- **EXERCISE INSTRUCTIONS**
Consider the listing below. Extract exactly the lines from the line containing "5. More parts follow." to the line containing "0.345, 0.003), STEEL)", both included.

- **INFORMATION SUPPLIED**
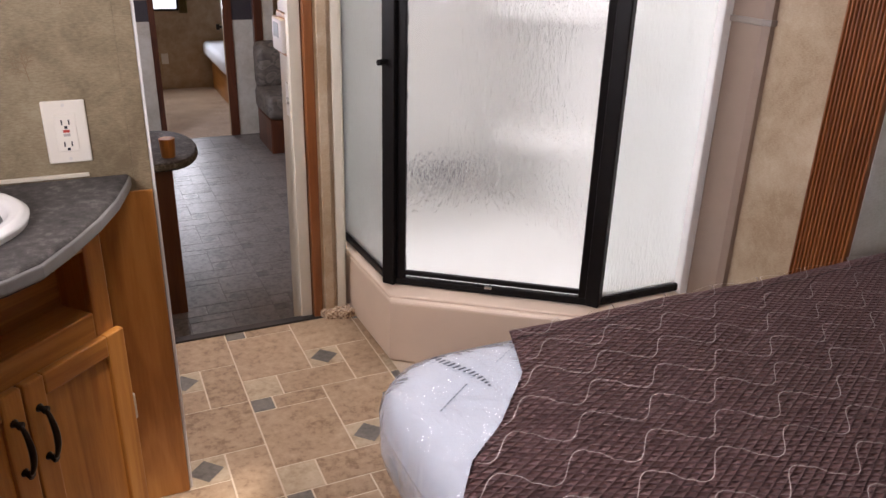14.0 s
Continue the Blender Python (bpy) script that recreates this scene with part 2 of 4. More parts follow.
def glass(name, color=(1, 1, 1), rough=0.0, rain=0.0, ior=1.45):
    m, t, b = nodes_of(name)
    b.inputs["Base Color"].default_value = (*color, 1)
    b.inputs["Transmission Weight"].default_value, b.inputs["Roughness"].default_value, b.inputs["IOR"].default_value = 1.0, rough, ior
    if rain:
        f = noise_tex(t, coords(t, (1, 1, 0.24)), 180, 2, 0.5, 0.5)
        g = noise_tex(t, coords(t, (1, 1, 0.3)), 14, 2)
        bump(t, b, math_node(t, "ADD", f, math_node(t, "MULTIPLY", g, 0.5)), rain, 0.01)
    return m


def glow(name, color, strength):
    m = bpy.data.materials.new(name)
    m.use_nodes = True
    t = m.node_tree
    t.nodes.remove(t.nodes["Principled BSDF"])
    e = t.nodes.new("ShaderNodeEmission")
    e.inputs[0].default_value, e.inputs[1].default_value = (*color, 1), strength
    t.links.new(e.outputs[0], t.nodes["Material Output"].inputs[0])
    return m


def mirror_mat():
    m, t, b = nodes_of("mirror_silver")
    b.inputs["Base Color"].default_value = (0.86, 0.88, 0.86, 1)
    b.inputs["Metallic"].default_value, b.inputs["Roughness"].default_value = 1.0, 0.01
    return m


def shade_mat():
    m, t, b = nodes_of("pleated_shade_cloth")
    b.inputs["Base Color"].default_value = (0.80, 0.76, 0.66, 1)
    b.inputs["Roughness"].default_value = 0.9
    b.inputs["Transmission Weight"].default_value = 0.0
    tr = t.nodes.new("ShaderNodeBsdfTranslucent")
    tr.inputs[0].default_value = (0.85, 0.78, 0.64, 1)
    mx = t.nodes.new("ShaderNodeMixShader")
    mx.inputs[0].default_value = 0.10
    t.links.new(b.outputs[0], mx.inputs[1])
    t.links.new(tr.outputs[0], mx.inputs[2])
    t.links.new(mx.outputs[0], t.nodes["Material Output"].inputs[0])
    return m


def plastic_wrap(name="clear_plastic_wrap", relief=0.7, twist=1.5):
    m, t, b = nodes_of(name)
    v = coords(t)
    b.inputs["Base Color"].default_value = (0.95, 0.95, 0.95, 1)
    b.inputs["Transmission Weight"].default_value, b.inputs["Roughness"].default_value, b.inputs["IOR"].default_value = 0.85, 0.08, 1.42
    f = noise_tex(t, coords(t, (1, 1, 0.5), (20, 0, 30)), 13, 3, 0.5, twist)
    bump(t, b, f, relief, 0.04)
    return m


carpet = carpet_mat()
counter_mat = laminate("dark_grey_laminate", (0.085, 0.078, 0.072), (0.20, 0.185, 0.165))
dresser_top_mat = laminate("grey_dresser_laminate", (0.046, 0.044, 0.046), (0.085, 0.081, 0.079))
counter_edge = laminate("laminate_edge", (0.12, 0.11, 0.085), (0.34, 0.32, 0.26))
floral_mat = floral("floral_cloth", ((0.06, 0.045, 0.035), (0.19, 0.15, 0.10), (0.34, 0.295, 0.185), (0.46, 0.41, 0.27), (0.50, 0.455, 0.31)))
valance_mat = floral("floral_valance_cloth", ((0.045, 0.034, 0.028), (0.14, 0.105, 0.068), (0.30, 0.245, 0.155), (0.46, 0.39, 0.26), (0.55, 0.48, 0.33)), 14.0)
cream_cloth = floral("cream_scroll_cloth", ((0.196, 0.157, 0.091), (0.270, 0.226, 0.135), (0.348, 0.300, 0.178), (0.409, 0.361, 0.222), (0.426, 0.378, 0.235)), 9.0)


def leaf_print():
    """Taupe leaf print: dark along one edge, fading to cream, with fine veins."""
    m, t, b = nodes_of("leaf_print")
    uv = t.nodes.new("ShaderNodeUVMap")
    sep = t.nodes.new("ShaderNodeSeparateXYZ")
    t.links.new(uv.outputs[0], sep.inputs[0])
    n = noise_tex(t, coords(t), 60, 3, 0.6)
    isl = t.nodes.new("ShaderNodeNewGeometry")
    s = math_node(t, "ADD", sep.outputs[0], math_node(t, "ADD", math_node(t, "MULTIPLY", n, 0.35), math_node(t, "MULTIPLY", isl.outputs["Random Per Island"], 0.30)))
    s = math_node(t, "ADD", math_node(t, "MULTIPLY", s, 0.72), math_node(t, "MULTIPLY", sep.outputs[1], 0.46))
    t.links.new(ramp(t, math_node(t, "MULTIPLY", s, 0.62), [(0.19, (0.018, 0.013, 0.012)), (0.28, (0.085, 0.064, 0.050)), (0.38, (0.22, 0.178, 0.120)), (0.48, (0.36, 0.312, 0.195)), (0.80, (0.41, 0.362, 0.228))]), b.inputs["Base Color"])
    b.inputs["Roughness"].default_value = 0.6
    return m


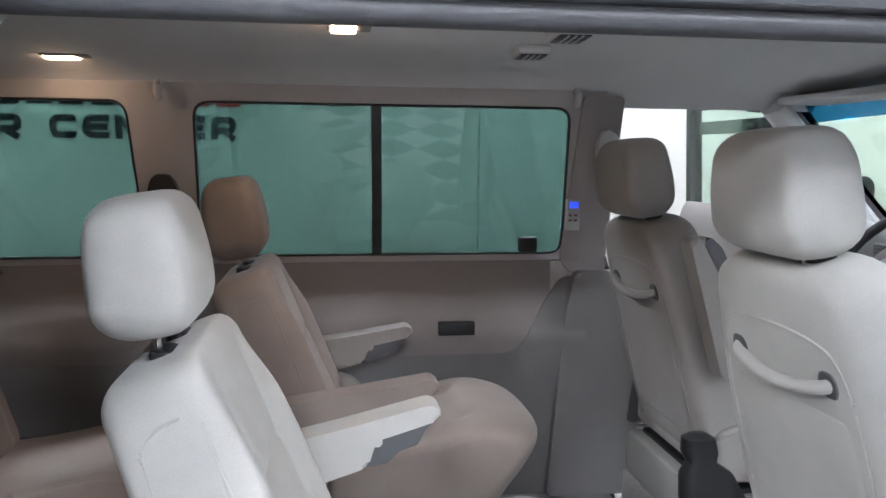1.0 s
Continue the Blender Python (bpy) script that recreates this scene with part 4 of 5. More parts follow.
sp("lock_barrel", disc((-1.136, y_slide(0, 1.19) - 0.024, 1.190), 0.008, 0.008, "y", 16), CHROME)
sp("side_moulding", panel(rounded([(-2.255, 0.792), (-1.035, 0.792), (-1.035, 0.838), (-2.255, 0.838)], 0.004), [], lambda x, z: y_slide(x, z) - 0.004 - 0.005 * min(1, (z - 0.792) / 0.008, (0.838 - z) / 0.016), 0.014, [0.796, 0.80, 0.822, 0.83]), BLACK_PAINT)
sp("body_crease", panel(rounded([(-2.255, 0.425), (-1.035, 0.425), (-1.035, 0.462), (-2.255, 0.462)], 0.002), [], lambda x, z: y_slide(x, z) - 0.002 - 0.010 * min(1, (z - 0.425) / 0.008, (0.462 - z) / 0.016), 0.012, [0.429, 0.433, 0.446, 0.454]), BLACK_PAINT)
sp("front_edge", panel(rounded([(-1.078, 0.32), (-1.056, 0.32), (-1.052, 1.2), (-1.054, 1.80), (-1.076, 1.80)], 0.004), [], lambda x, z: y_slide(x, z) + 0.01, 0.055, ZC), BLACK_PAINT)
sp("edge_seal", tube([(-1.072, y_slide(0, 0.34) + 0.065, 0.34), (-1.070, y_slide(0, 0.8) + 0.065, 0.8), (-1.058, y_slide(0, 0.95) + 0.06, 0.95), (-1.056, y_slide(0, 1.12) + 0.06, 1.12), (-1.068, y_slide(0, 1.27) + 0.065, 1.27), (-1.070, y_slide(0, 1.78) + 0.065, 1.78)], 0.011, 8), RUBBER)
for z in (1.02, 0.90, 0.62, 0.55):
    sp("edge_latch", box(-1.068, -1.049, y_slide(0, z) + 0.012, y_slide(0, z) + 0.045, z - 0.025, z + 0.02, 0.005), STEEL)
arm = [(-1.158, 1.784), (-1.156, 1.698), (-1.136, 1.694), (-1.112, 1.708), (-1.088, 1.722), (-1.066, 1.736), (-1.054, 1.756), (-1.058, 1.778), (-1.078, 1.766), (-1.098, 1.755), (-1.122, 1.752), (-1.136, 1.784)]
sp("guide_arm", prism(rounded(arm, 0.010), 0.190, 0.212, "y", 0.005, 2), PLASTIC, "pale curled roller arm of the sliding door")
sp("arm_roller", disc((-1.140, 0.195, 1.648), 0.010, 0.02, "y", 16, 0.003), PLASTIC, "small pale roller")
sp("lower_guide_arm", box(-1.10, -0.95, 0.06, 0.10, 0.335, 0.345, 0.003), STEEL)

HINGE = Vector((1.10, 0.0, 0))
HUNG = Vector((1.096, -0.002, 0))
# closed outline, hinge at x = 1.10
FD = [(0.155, 0.43), (0.79, 0.42), (0.815, 0.60), (0.89, 0.735), (1.06, 0.85), (1.085, 0.98), (1.085, 1.375), (0.715, 1.775), (0.105, 1.77), (0.13, 1.36), (0.155, 1.18)]
FW = [(0.195, 1.318), (1.045, 1.318), (1.045, 1.348), (0.70, 1.715), (0.165, 1.715)]


def y_door(z):
    """The open door's frame stands nearly upright above the belt."""
    return y_out(0, min(z, 1.2)) + 0.12 * (y_out(0, max(z, 1.2)) - y_out(0, 1.2))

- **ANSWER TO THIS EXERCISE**
Continue the Blender Python (bpy) script that recreates this scene with part 4 of 5. More parts follow.
sp("lock_barrel", disc((-1.136, y_slide(0, 1.19) - 0.024, 1.190), 0.008, 0.008, "y", 16), CHROME)
sp("side_moulding", panel(rounded([(-2.255, 0.792), (-1.035, 0.792), (-1.035, 0.838), (-2.255, 0.838)], 0.004), [], lambda x, z: y_slide(x, z) - 0.004 - 0.005 * min(1, (z - 0.792) / 0.008, (0.838 - z) / 0.016), 0.014, [0.796, 0.80, 0.822, 0.83]), BLACK_PAINT)
sp("body_crease", panel(rounded([(-2.255, 0.425), (-1.035, 0.425), (-1.035, 0.462), (-2.255, 0.462)], 0.002), [], lambda x, z: y_slide(x, z) - 0.002 - 0.010 * min(1, (z - 0.425) / 0.008, (0.462 - z) / 0.016), 0.012, [0.429, 0.433, 0.446, 0.454]), BLACK_PAINT)
sp("front_edge", panel(rounded([(-1.078, 0.32), (-1.056, 0.32), (-1.052, 1.2), (-1.054, 1.80), (-1.076, 1.80)], 0.004), [], lambda x, z: y_slide(x, z) + 0.01, 0.055, ZC), BLACK_PAINT)
sp("edge_seal", tube([(-1.072, y_slide(0, 0.34) + 0.065, 0.34), (-1.070, y_slide(0, 0.8) + 0.065, 0.8), (-1.058, y_slide(0, 0.95) + 0.06, 0.95), (-1.056, y_slide(0, 1.12) + 0.06, 1.12), (-1.068, y_slide(0, 1.27) + 0.065, 1.27), (-1.070, y_slide(0, 1.78) + 0.065, 1.78)], 0.011, 8), RUBBER)
for z in (1.02, 0.90, 0.62, 0.55):
    sp("edge_latch", box(-1.068, -1.049, y_slide(0, z) + 0.012, y_slide(0, z) + 0.045, z - 0.025, z + 0.02, 0.005), STEEL)
arm = [(-1.158, 1.784), (-1.156, 1.698), (-1.136, 1.694), (-1.112, 1.708), (-1.088, 1.722), (-1.066, 1.736), (-1.054, 1.756), (-1.058, 1.778), (-1.078, 1.766), (-1.098, 1.755), (-1.122, 1.752), (-1.136, 1.784)]
sp("guide_arm", prism(rounded(arm, 0.010), 0.190, 0.212, "y", 0.005, 2), PLASTIC, "pale curled roller arm of the sliding door")
sp("arm_roller", disc((-1.140, 0.195, 1.648), 0.010, 0.02, "y", 16, 0.003), PLASTIC, "small pale roller")
sp("lower_guide_arm", box(-1.10, -0.95, 0.06, 0.10, 0.335, 0.345, 0.003), STEEL)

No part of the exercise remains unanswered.